Material supplied |
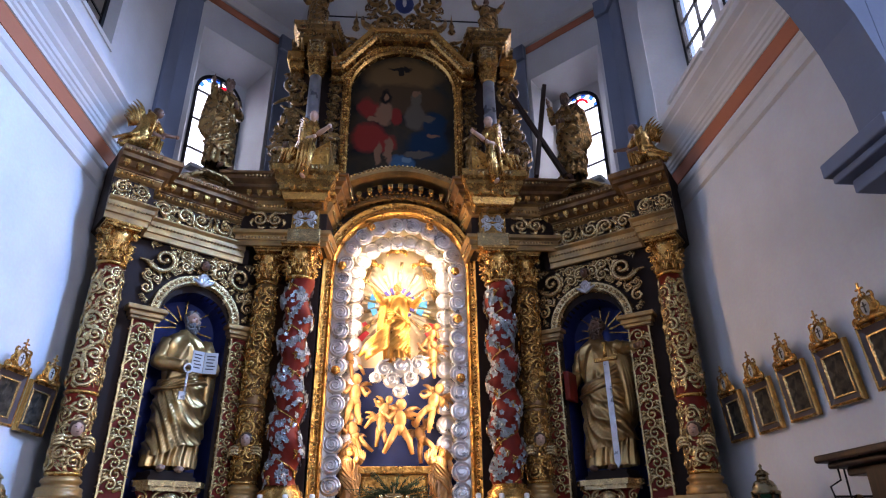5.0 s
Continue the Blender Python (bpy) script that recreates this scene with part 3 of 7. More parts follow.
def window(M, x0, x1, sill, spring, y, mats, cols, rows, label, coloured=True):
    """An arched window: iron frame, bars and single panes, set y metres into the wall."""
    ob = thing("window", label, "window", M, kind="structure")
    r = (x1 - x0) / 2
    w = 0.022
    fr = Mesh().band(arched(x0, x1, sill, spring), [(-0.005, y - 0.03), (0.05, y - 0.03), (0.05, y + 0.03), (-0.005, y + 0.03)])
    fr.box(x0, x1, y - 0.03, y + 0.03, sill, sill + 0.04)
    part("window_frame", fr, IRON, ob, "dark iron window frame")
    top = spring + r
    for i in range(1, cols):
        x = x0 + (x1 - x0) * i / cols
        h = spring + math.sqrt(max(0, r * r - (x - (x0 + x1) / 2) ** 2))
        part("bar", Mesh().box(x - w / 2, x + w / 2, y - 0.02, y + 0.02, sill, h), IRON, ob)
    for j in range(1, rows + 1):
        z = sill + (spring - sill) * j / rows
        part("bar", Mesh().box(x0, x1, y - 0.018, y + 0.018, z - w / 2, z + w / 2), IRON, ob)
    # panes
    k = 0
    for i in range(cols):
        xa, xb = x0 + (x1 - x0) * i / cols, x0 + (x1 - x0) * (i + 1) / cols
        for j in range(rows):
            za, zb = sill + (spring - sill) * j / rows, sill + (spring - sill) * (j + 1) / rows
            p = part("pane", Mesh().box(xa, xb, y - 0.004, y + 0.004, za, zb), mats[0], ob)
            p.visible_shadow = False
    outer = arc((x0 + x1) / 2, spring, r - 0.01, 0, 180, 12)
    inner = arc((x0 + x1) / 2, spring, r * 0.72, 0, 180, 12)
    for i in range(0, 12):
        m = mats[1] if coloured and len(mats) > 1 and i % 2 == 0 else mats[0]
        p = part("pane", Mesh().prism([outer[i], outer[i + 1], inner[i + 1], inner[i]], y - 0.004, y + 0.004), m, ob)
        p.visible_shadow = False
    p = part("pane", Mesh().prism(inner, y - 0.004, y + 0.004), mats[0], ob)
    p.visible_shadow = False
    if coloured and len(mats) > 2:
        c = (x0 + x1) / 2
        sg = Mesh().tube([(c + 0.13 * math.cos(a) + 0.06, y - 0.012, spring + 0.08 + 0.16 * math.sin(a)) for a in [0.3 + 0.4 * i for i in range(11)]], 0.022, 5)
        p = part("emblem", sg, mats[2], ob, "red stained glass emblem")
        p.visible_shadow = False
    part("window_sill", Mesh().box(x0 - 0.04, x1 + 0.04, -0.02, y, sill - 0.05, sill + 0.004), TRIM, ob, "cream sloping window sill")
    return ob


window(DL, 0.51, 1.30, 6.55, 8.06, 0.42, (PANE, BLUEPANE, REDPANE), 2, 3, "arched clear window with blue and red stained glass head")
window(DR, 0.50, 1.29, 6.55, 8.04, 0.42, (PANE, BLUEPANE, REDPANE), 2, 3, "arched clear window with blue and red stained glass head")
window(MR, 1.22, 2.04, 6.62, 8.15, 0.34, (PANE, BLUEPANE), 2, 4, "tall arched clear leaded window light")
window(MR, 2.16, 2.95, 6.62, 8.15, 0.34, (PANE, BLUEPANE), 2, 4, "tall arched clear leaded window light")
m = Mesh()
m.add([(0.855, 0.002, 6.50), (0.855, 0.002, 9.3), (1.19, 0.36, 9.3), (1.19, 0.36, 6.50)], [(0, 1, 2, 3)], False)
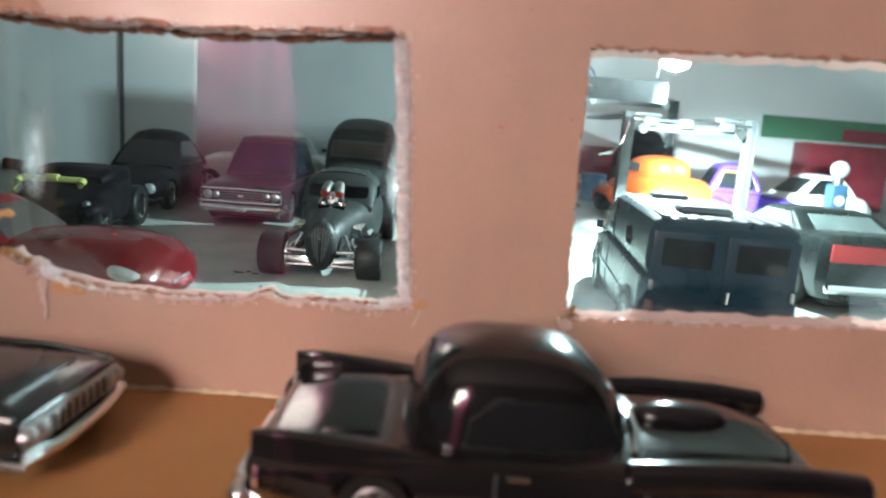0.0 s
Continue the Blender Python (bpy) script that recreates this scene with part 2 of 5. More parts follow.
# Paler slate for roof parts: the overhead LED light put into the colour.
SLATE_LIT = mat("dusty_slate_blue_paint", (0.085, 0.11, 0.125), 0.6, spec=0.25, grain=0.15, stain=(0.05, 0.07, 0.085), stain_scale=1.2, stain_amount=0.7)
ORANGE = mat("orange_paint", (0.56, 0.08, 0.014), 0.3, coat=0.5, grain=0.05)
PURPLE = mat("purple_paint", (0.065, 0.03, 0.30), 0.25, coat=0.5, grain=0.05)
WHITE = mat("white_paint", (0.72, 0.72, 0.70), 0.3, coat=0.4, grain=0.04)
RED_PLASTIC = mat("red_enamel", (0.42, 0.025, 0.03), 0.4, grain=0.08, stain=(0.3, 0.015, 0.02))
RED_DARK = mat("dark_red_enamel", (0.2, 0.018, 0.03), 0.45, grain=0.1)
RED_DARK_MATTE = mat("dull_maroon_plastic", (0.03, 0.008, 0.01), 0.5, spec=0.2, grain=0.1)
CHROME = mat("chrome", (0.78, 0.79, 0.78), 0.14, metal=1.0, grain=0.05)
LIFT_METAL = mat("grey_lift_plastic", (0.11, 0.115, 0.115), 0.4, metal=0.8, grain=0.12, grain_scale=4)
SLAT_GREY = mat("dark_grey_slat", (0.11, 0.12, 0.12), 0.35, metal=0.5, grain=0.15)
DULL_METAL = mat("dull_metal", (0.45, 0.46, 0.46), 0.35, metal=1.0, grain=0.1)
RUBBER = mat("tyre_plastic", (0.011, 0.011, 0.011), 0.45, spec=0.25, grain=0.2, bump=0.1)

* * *

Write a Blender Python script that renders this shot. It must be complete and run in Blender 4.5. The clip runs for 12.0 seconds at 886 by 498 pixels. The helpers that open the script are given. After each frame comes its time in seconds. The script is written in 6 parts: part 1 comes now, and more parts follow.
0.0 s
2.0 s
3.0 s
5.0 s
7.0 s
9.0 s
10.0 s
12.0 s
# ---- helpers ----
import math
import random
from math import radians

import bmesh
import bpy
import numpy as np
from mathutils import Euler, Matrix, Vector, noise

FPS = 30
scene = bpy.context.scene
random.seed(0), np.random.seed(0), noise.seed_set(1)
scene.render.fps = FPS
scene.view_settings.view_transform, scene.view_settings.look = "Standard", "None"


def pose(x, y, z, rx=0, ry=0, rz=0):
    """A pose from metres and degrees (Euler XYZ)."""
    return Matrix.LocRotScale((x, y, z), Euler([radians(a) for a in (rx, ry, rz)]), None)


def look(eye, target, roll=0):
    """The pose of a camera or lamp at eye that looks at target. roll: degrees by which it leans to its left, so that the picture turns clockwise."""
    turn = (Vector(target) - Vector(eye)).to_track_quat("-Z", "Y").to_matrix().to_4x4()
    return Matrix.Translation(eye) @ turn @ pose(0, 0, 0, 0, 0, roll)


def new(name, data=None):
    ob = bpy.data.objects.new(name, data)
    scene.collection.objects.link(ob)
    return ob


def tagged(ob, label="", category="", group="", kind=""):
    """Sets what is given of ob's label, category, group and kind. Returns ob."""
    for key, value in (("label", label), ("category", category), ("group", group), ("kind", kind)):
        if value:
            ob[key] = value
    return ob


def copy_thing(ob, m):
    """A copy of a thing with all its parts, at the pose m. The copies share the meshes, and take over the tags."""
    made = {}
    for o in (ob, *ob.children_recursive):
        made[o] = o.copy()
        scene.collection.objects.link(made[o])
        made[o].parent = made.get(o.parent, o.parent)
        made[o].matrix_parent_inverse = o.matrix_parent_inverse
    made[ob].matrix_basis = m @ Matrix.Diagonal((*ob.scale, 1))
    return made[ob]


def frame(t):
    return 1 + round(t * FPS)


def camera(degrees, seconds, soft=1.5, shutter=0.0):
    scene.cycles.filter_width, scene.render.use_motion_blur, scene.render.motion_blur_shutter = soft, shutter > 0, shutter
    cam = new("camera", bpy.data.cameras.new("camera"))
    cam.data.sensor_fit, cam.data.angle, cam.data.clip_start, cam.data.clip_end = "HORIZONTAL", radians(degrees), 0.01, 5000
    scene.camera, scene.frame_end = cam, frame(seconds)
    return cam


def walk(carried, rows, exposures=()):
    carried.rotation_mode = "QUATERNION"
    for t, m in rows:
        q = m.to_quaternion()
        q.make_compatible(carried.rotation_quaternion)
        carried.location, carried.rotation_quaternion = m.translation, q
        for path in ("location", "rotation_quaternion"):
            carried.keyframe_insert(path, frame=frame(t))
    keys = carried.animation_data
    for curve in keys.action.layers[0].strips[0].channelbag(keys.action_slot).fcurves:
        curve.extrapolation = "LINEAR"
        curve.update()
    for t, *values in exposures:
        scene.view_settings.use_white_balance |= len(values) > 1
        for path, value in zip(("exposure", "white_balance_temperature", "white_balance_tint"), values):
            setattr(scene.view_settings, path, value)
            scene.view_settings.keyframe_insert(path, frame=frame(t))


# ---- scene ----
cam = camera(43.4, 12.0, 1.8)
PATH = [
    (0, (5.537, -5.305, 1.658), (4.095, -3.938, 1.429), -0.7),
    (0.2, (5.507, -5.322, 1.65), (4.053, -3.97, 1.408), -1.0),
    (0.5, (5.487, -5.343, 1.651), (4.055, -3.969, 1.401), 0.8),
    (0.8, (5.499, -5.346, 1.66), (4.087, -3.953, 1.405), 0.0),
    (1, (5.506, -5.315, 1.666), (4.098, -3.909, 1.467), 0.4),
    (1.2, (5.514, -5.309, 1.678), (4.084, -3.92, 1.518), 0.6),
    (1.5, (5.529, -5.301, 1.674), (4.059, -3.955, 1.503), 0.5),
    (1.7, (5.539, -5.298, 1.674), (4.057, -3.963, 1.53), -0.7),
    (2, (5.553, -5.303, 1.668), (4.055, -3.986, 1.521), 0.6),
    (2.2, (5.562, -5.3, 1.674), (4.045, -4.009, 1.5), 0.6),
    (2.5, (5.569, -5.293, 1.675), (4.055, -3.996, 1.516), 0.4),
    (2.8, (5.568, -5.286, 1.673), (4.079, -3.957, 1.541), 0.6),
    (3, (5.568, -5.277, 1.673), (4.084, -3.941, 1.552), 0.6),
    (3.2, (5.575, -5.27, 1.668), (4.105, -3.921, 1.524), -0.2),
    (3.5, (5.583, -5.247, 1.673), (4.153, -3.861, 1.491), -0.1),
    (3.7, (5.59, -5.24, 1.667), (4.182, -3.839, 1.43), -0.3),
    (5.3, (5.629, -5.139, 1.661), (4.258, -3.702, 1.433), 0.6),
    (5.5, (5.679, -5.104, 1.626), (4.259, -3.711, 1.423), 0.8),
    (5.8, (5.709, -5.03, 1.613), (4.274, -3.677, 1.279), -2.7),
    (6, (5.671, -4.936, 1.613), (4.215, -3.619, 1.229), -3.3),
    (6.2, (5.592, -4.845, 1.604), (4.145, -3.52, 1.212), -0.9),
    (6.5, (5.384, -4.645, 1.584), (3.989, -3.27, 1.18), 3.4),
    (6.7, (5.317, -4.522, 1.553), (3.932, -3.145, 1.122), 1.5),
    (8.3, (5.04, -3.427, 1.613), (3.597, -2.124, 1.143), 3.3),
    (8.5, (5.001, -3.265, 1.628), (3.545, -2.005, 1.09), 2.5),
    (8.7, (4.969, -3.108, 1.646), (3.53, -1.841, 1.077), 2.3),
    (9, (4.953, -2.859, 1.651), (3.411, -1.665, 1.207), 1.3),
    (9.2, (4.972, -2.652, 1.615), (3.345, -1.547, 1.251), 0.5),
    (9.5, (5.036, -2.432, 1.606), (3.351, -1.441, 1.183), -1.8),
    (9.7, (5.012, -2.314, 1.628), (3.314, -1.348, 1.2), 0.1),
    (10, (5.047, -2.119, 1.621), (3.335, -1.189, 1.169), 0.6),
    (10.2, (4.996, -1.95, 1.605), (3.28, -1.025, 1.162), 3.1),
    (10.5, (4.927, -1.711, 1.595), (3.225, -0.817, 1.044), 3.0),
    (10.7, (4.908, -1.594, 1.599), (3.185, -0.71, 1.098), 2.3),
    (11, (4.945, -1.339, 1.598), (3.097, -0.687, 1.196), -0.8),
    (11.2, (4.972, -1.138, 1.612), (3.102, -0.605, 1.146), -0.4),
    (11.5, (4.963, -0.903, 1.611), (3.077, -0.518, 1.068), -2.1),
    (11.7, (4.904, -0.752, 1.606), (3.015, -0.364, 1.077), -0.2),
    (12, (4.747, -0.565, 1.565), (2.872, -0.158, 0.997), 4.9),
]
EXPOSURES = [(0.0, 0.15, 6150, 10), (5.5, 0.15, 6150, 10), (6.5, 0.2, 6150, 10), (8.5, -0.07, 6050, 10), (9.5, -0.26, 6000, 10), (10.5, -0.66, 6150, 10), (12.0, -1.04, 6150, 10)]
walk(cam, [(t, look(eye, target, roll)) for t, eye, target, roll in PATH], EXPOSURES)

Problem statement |
Which lines hold the string "roll"? Copy all of them from the data above.

Result |
def look(eye, target, roll=0):
    """The pose of a camera or lamp at eye that looks at target. roll: degrees by which it leans to its left, so that the picture turns clockwise."""
    return Matrix.Translation(eye) @ turn @ pose(0, 0, 0, 0, 0, roll)
walk(cam, [(t, look(eye, target, roll)) for t, eye, target, roll in PATH], EXPOSURES)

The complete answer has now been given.